Find the heat capacity of an ideal gas in a process in which the temperature of the gas
- is proportional to the square of its volume;
- is inversely proportional to its volume.
I. Sh. Slobodetsky
Setup and Assumptions
An ideal gas containing $n$ moles undergoes a quasistatic process in which pressure, volume, and temperature are always well defined and related by the equation of state $pV=nRT$. The task is to determine the heat capacity in the process, defined as
$$C=\frac{\delta Q}{dT},$$
for two different functional dependences between temperature $T$ and volume $V$. The molar heat capacities at constant volume $C_V$ and the gas constant $R$ are treated as constants. The process is assumed to be reversible so that thermodynamic differentials are applicable.
Physical Principles
The first law of thermodynamics for a quasistatic process is written as
$$\delta Q = dU + p,dV.$$
For an ideal gas, the internal energy depends only on temperature and satisfies
$$dU = n C_V dT.$$
The equation of state is
$$p = \frac{nRT}{V}.$$
The heat capacity in a process is defined by
$$C = \frac{\delta Q}{dT}.$$
Derivation
Combining the first law with the expression for internal energy gives
$$\delta Q = nC_V dT + p,dV.$$
Dividing by $dT$ yields
$$C = nC_V + p\frac{dV}{dT}.$$
Substituting the ideal gas pressure,
$$C = nC_V + \frac{nRT}{V}\frac{dV}{dT}.$$
Case 1: $T \propto V^2$
Let
$$T = kV^2,$$
where $k$ is a constant. Differentiation gives
$$\frac{dT}{dV} = 2kV.$$
Expressing $k$ through $T$, since $k = T/V^2$, yields
$$\frac{dT}{dV} = 2\frac{T}{V}.$$
Hence,
$$\frac{dV}{dT} = \frac{V}{2T}.$$
Substitution into the heat capacity expression gives
$$C = nC_V + \frac{nRT}{V}\cdot \frac{V}{2T}.$$
Cancellation of $V$ and $T$ leads to
$$C = nC_V + \frac{nR}{2}.$$
Case 2: $T \propto \frac{1}{V}$
Let
$$T = \frac{k}{V}.$$
Differentiation yields
$$\frac{dT}{dV} = -\frac{k}{V^2}.$$
Using $k = TV$, the derivative becomes
$$\frac{dT}{dV} = -\frac{T}{V}.$$
Hence,
$$\frac{dV}{dT} = -\frac{V}{T}.$$
Substitution into the general expression gives
$$C = nC_V + \frac{nRT}{V}\left(-\frac{V}{T}\right).$$
Cancellation of $V$ and $T$ yields
$$C = nC_V - nR.$$
Result
For the process $T \propto V^2$,
$$C_1 = nC_V + \frac{nR}{2} = n\left(C_V + \frac{R}{2}\right).$$
For the process $T \propto \frac{1}{V}$,
$$C_2 = nC_V - nR = n\left(C_V - R\right).$$
If expressed per mole,
$$\boxed{C_1 = C_V + \frac{R}{2}}, \qquad \boxed{C_2 = C_V - R}.$$
Sanity Checks
Dimensional consistency holds since $C_V$ and $R$ both have units of $\mathrm{J,mol^{-1},K^{-1}}$, making each term in $C$ homogeneous.

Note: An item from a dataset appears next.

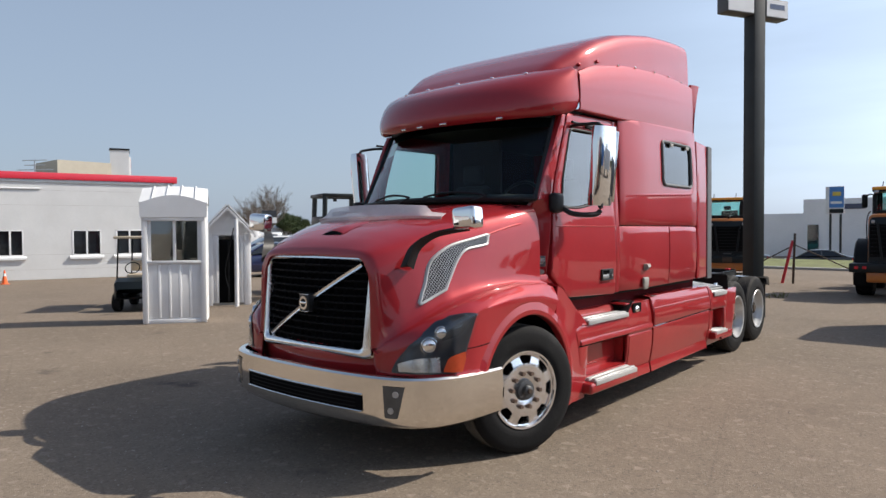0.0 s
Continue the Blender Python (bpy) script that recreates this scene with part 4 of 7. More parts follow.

In the first case, the additional contribution $\frac{R}{2}$ is positive, corresponding to work done by expansion that increases the heat required per unit temperature change.
In the second case, the term $-R$ reduces the heat capacity, and the process can yield negative total heat capacity per mole if $C_V < R$, which is consistent with a process where compression accompanies heating so strongly that heat must be extracted to raise temperature.
The most sensitive step is the conversion of $dT/dV$ into $dV/dT$, where a sign error would invert the physical interpretation of expansion versus compression contributions in the second case.